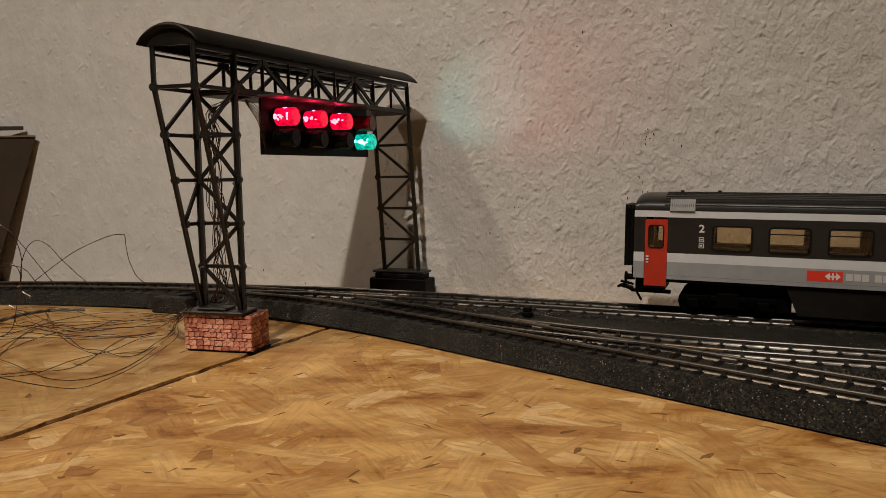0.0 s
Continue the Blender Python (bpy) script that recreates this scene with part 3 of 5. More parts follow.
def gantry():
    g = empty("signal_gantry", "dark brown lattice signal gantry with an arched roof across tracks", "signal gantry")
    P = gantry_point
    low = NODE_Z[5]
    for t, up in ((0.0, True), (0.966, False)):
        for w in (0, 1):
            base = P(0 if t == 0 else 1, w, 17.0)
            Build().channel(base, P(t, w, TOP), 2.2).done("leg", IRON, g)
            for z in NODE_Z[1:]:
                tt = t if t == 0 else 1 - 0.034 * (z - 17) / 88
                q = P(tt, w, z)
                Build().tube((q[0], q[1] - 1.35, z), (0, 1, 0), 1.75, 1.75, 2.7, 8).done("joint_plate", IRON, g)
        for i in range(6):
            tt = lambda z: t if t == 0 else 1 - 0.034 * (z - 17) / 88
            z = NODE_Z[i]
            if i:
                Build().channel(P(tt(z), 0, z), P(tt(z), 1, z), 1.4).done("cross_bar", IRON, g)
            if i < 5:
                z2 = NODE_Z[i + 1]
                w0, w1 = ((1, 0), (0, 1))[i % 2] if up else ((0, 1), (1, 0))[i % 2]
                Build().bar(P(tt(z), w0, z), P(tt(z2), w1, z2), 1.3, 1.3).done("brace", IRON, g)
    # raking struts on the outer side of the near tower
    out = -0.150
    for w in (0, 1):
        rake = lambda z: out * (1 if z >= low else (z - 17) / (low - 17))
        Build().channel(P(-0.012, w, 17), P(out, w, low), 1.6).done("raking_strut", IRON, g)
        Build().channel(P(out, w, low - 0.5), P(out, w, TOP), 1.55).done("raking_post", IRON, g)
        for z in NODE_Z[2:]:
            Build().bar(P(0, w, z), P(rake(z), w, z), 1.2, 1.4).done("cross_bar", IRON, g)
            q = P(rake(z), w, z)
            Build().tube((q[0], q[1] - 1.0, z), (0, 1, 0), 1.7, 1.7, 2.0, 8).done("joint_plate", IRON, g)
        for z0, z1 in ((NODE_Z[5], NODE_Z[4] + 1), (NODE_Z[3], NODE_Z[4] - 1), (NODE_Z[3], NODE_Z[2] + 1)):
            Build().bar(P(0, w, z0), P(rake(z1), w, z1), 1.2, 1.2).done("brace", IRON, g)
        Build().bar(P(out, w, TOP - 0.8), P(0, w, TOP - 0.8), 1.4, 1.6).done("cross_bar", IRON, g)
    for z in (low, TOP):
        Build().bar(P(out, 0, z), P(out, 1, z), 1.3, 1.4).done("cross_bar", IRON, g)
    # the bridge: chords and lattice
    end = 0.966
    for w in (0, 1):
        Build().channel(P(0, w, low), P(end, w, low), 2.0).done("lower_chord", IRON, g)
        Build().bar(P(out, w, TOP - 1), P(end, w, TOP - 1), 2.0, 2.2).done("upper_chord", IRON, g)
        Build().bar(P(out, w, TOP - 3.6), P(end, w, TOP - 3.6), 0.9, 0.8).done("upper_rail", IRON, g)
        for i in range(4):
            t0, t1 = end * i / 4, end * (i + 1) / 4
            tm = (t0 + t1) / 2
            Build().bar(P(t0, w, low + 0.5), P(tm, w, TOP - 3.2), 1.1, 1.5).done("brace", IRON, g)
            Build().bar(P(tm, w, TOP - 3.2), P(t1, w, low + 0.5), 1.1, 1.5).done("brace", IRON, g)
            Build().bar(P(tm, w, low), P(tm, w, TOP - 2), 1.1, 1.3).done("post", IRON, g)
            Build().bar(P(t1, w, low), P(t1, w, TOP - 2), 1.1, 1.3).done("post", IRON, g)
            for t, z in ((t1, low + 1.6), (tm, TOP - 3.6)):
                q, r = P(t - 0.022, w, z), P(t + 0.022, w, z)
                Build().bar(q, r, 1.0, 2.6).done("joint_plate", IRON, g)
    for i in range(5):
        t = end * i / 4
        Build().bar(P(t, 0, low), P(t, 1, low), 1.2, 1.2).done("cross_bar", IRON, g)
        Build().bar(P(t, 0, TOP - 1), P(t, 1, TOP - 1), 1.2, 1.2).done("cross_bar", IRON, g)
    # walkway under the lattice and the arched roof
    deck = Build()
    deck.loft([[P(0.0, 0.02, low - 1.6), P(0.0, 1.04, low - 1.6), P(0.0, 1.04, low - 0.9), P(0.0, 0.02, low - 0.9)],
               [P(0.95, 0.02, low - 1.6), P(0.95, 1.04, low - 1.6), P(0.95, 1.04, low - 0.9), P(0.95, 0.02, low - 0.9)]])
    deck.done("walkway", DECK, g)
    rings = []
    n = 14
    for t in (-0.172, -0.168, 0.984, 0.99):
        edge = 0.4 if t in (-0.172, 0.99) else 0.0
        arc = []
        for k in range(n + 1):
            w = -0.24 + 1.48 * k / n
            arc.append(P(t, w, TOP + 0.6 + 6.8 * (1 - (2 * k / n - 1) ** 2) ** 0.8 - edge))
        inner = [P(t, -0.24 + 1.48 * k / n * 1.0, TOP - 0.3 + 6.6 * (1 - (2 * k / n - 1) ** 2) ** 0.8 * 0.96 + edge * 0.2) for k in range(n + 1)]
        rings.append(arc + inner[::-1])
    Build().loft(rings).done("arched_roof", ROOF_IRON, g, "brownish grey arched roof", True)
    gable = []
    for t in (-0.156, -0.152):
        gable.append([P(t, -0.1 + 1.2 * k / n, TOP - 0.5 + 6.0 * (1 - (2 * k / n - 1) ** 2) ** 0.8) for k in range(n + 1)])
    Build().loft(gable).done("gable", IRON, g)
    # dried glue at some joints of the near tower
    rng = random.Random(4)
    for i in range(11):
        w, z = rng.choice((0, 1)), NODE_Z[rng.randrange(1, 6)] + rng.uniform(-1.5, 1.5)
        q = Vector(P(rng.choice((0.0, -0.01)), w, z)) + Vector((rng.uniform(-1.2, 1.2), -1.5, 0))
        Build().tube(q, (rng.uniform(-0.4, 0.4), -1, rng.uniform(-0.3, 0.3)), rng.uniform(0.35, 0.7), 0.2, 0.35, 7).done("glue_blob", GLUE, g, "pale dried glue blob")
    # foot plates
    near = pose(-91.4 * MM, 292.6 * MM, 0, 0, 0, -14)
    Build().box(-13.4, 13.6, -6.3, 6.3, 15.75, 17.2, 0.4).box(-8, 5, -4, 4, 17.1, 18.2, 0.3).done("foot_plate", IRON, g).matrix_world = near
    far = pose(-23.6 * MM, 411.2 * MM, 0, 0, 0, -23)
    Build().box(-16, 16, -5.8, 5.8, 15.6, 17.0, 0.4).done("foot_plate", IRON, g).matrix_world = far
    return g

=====

*EXERCISE GOAL*: All of the lines above should be printed exactly, minus the pictures.

*FINAL RESULT*:
0.0 s
Continue the Blender Python (bpy) script that recreates this scene with part 3 of 5. More parts follow.
def gantry():
    g = empty("signal_gantry", "dark brown lattice signal gantry with an arched roof across tracks", "signal gantry")
    P = gantry_point
    low = NODE_Z[5]
    for t, up in ((0.0, True), (0.966, False)):
        for w in (0, 1):
            base = P(0 if t == 0 else 1, w, 17.0)
            Build().channel(base, P(t, w, TOP), 2.2).done("leg", IRON, g)
            for z in NODE_Z[1:]:
                tt = t if t == 0 else 1 - 0.034 * (z - 17) / 88
                q = P(tt, w, z)
                Build().tube((q[0], q[1] - 1.35, z), (0, 1, 0), 1.75, 1.75, 2.7, 8).done("joint_plate", IRON, g)
        for i in range(6):
            tt = lambda z: t if t == 0 else 1 - 0.034 * (z - 17) / 88
            z = NODE_Z[i]
            if i:
                Build().channel(P(tt(z), 0, z), P(tt(z), 1, z), 1.4).done("cross_bar", IRON, g)
            if i < 5:
                z2 = NODE_Z[i + 1]
                w0, w1 = ((1, 0), (0, 1))[i % 2] if up else ((0, 1), (1, 0))[i % 2]
                Build().bar(P(tt(z), w0, z), P(tt(z2), w1, z2), 1.3, 1.3).done("brace", IRON, g)
    # raking struts on the outer side of the near tower
    out = -0.150
    for w in (0, 1):
        rake = lambda z: out * (1 if z >= low else (z - 17) / (low - 17))
        Build().channel(P(-0.012, w, 17), P(out, w, low), 1.6).done("raking_strut", IRON, g)
        Build().channel(P(out, w, low - 0.5), P(out, w, TOP), 1.55).done("raking_post", IRON, g)
        for z in NODE_Z[2:]:
            Build().bar(P(0, w, z), P(rake(z), w, z), 1.2, 1.4).done("cross_bar", IRON, g)
            q = P(rake(z), w, z)
            Build().tube((q[0], q[1] - 1.0, z), (0, 1, 0), 1.7, 1.7, 2.0, 8).done("joint_plate", IRON, g)
        for z0, z1 in ((NODE_Z[5], NODE_Z[4] + 1), (NODE_Z[3], NODE_Z[4] - 1), (NODE_Z[3], NODE_Z[2] + 1)):
            Build().bar(P(0, w, z0), P(rake(z1), w, z1), 1.2, 1.2).done("brace", IRON, g)
        Build().bar(P(out, w, TOP - 0.8), P(0, w, TOP - 0.8), 1.4, 1.6).done("cross_bar", IRON, g)
    for z in (low, TOP):
        Build().bar(P(out, 0, z), P(out, 1, z), 1.3, 1.4).done("cross_bar", IRON, g)
    # the bridge: chords and lattice
    end = 0.966
    for w in (0, 1):
        Build().channel(P(0, w, low), P(end, w, low), 2.0).done("lower_chord", IRON, g)
        Build().bar(P(out, w, TOP - 1), P(end, w, TOP - 1), 2.0, 2.2).done("upper_chord", IRON, g)
        Build().bar(P(out, w, TOP - 3.6), P(end, w, TOP - 3.6), 0.9, 0.8).done("upper_rail", IRON, g)
        for i in range(4):
            t0, t1 = end * i / 4, end * (i + 1) / 4
            tm = (t0 + t1) / 2
            Build().bar(P(t0, w, low + 0.5), P(tm, w, TOP - 3.2), 1.1, 1.5).done("brace", IRON, g)
            Build().bar(P(tm, w, TOP - 3.2), P(t1, w, low + 0.5), 1.1, 1.5).done("brace", IRON, g)
            Build().bar(P(tm, w, low), P(tm, w, TOP - 2), 1.1, 1.3).done("post", IRON, g)
            Build().bar(P(t1, w, low), P(t1, w, TOP - 2), 1.1, 1.3).done("post", IRON, g)
            for t, z in ((t1, low + 1.6), (tm, TOP - 3.6)):
                q, r = P(t - 0.022, w, z), P(t + 0.022, w, z)
                Build().bar(q, r, 1.0, 2.6).done("joint_plate", IRON, g)
    for i in range(5):
        t = end * i / 4
        Build().bar(P(t, 0, low), P(t, 1, low), 1.2, 1.2).done("cross_bar", IRON, g)
        Build().bar(P(t, 0, TOP - 1), P(t, 1, TOP - 1), 1.2, 1.2).done("cross_bar", IRON, g)
    # walkway under the lattice and the arched roof
    deck = Build()
    deck.loft([[P(0.0, 0.02, low - 1.6), P(0.0, 1.04, low - 1.6), P(0.0, 1.04, low - 0.9), P(0.0, 0.02, low - 0.9)],
               [P(0.95, 0.02, low - 1.6), P(0.95, 1.04, low - 1.6), P(0.95, 1.04, low - 0.9), P(0.95, 0.02, low - 0.9)]])
    deck.done("walkway", DECK, g)
    rings = []
    n = 14
    for t in (-0.172, -0.168, 0.984, 0.99):
        edge = 0.4 if t in (-0.172, 0.99) else 0.0
        arc = []
        for k in range(n + 1):
            w = -0.24 + 1.48 * k / n
            arc.append(P(t, w, TOP + 0.6 + 6.8 * (1 - (2 * k / n - 1) ** 2) ** 0.8 - edge))
        inner = [P(t, -0.24 + 1.48 * k / n * 1.0, TOP - 0.3 + 6.6 * (1 - (2 * k / n - 1) ** 2) ** 0.8 * 0.96 + edge * 0.2) for k in range(n + 1)]
        rings.append(arc + inner[::-1])
    Build().loft(rings).done("arched_roof", ROOF_IRON, g, "brownish grey arched roof", True)
    gable = []
    for t in (-0.156, -0.152):
        gable.append([P(t, -0.1 + 1.2 * k / n, TOP - 0.5 + 6.0 * (1 - (2 * k / n - 1) ** 2) ** 0.8) for k in range(n + 1)])
    Build().loft(gable).done("gable", IRON, g)
    # dried glue at some joints of the near tower
    rng = random.Random(4)
    for i in range(11):
        w, z = rng.choice((0, 1)), NODE_Z[rng.randrange(1, 6)] + rng.uniform(-1.5, 1.5)
        q = Vector(P(rng.choice((0.0, -0.01)), w, z)) + Vector((rng.uniform(-1.2, 1.2), -1.5, 0))
        Build().tube(q, (rng.uniform(-0.4, 0.4), -1, rng.uniform(-0.3, 0.3)), rng.uniform(0.35, 0.7), 0.2, 0.35, 7).done("glue_blob", GLUE, g, "pale dried glue blob")
    # foot plates
    near = pose(-91.4 * MM, 292.6 * MM, 0, 0, 0, -14)
    Build().box(-13.4, 13.6, -6.3, 6.3, 15.75, 17.2, 0.4).box(-8, 5, -4, 4, 17.1, 18.2, 0.3).done("foot_plate", IRON, g).matrix_world = near
    far = pose(-23.6 * MM, 411.2 * MM, 0, 0, 0, -23)
    Build().box(-16, 16, -5.8, 5.8, 15.6, 17.0, 0.4).done("foot_plate", IRON, g).matrix_world = far
    return g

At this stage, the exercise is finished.